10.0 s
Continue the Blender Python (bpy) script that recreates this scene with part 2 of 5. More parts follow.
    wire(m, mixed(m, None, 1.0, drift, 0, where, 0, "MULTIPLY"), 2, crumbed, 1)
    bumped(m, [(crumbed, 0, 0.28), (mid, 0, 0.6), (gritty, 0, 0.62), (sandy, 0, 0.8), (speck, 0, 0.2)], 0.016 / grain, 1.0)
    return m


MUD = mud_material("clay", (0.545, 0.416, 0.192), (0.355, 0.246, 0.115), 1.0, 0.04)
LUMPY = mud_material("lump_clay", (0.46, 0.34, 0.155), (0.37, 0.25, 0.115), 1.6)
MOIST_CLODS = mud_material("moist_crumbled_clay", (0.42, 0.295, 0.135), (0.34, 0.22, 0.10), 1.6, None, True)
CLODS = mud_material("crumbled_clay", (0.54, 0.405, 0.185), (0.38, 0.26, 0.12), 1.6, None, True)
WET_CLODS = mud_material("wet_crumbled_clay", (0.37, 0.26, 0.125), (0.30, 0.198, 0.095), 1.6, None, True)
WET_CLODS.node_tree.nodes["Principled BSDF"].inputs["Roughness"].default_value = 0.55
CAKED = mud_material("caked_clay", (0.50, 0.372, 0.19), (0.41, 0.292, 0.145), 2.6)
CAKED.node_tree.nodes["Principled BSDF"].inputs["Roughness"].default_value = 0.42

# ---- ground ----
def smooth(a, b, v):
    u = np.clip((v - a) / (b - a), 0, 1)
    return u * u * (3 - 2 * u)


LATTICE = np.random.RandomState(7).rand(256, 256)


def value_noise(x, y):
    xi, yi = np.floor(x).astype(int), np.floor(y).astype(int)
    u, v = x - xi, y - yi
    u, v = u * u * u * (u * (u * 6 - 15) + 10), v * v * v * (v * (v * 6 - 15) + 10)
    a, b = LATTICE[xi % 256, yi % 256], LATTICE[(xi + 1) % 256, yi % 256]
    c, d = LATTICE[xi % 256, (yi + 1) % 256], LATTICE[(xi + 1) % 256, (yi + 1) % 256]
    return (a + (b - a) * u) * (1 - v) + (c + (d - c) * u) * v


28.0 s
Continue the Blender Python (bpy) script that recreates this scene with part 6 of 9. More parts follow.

» Task
Restate the listing above word for word.

» Complete answer
10.0 s
Continue the Blender Python (bpy) script that recreates this scene with part 2 of 5. More parts follow.
    wire(m, mixed(m, None, 1.0, drift, 0, where, 0, "MULTIPLY"), 2, crumbed, 1)
    bumped(m, [(crumbed, 0, 0.28), (mid, 0, 0.6), (gritty, 0, 0.62), (sandy, 0, 0.8), (speck, 0, 0.2)], 0.016 / grain, 1.0)
    return m


MUD = mud_material("clay", (0.545, 0.416, 0.192), (0.355, 0.246, 0.115), 1.0, 0.04)
LUMPY = mud_material("lump_clay", (0.46, 0.34, 0.155), (0.37, 0.25, 0.115), 1.6)
MOIST_CLODS = mud_material("moist_crumbled_clay", (0.42, 0.295, 0.135), (0.34, 0.22, 0.10), 1.6, None, True)
CLODS = mud_material("crumbled_clay", (0.54, 0.405, 0.185), (0.38, 0.26, 0.12), 1.6, None, True)
WET_CLODS = mud_material("wet_crumbled_clay", (0.37, 0.26, 0.125), (0.30, 0.198, 0.095), 1.6, None, True)
WET_CLODS.node_tree.nodes["Principled BSDF"].inputs["Roughness"].default_value = 0.55
CAKED = mud_material("caked_clay", (0.50, 0.372, 0.19), (0.41, 0.292, 0.145), 2.6)
CAKED.node_tree.nodes["Principled BSDF"].inputs["Roughness"].default_value = 0.42

# ---- ground ----
def smooth(a, b, v):
    u = np.clip((v - a) / (b - a), 0, 1)
    return u * u * (3 - 2 * u)


LATTICE = np.random.RandomState(7).rand(256, 256)


def value_noise(x, y):
    xi, yi = np.floor(x).astype(int), np.floor(y).astype(int)
    u, v = x - xi, y - yi
    u, v = u * u * u * (u * (u * 6 - 15) + 10), v * v * v * (v * (v * 6 - 15) + 10)
    a, b = LATTICE[xi % 256, yi % 256], LATTICE[(xi + 1) % 256, yi % 256]
    c, d = LATTICE[xi % 256, (yi + 1) % 256], LATTICE[(xi + 1) % 256, (yi + 1) % 256]
    return (a + (b - a) * u) * (1 - v) + (c + (d - c) * u) * v


28.0 s
Continue the Blender Python (bpy) script that recreates this scene with part 6 of 9. More parts follow.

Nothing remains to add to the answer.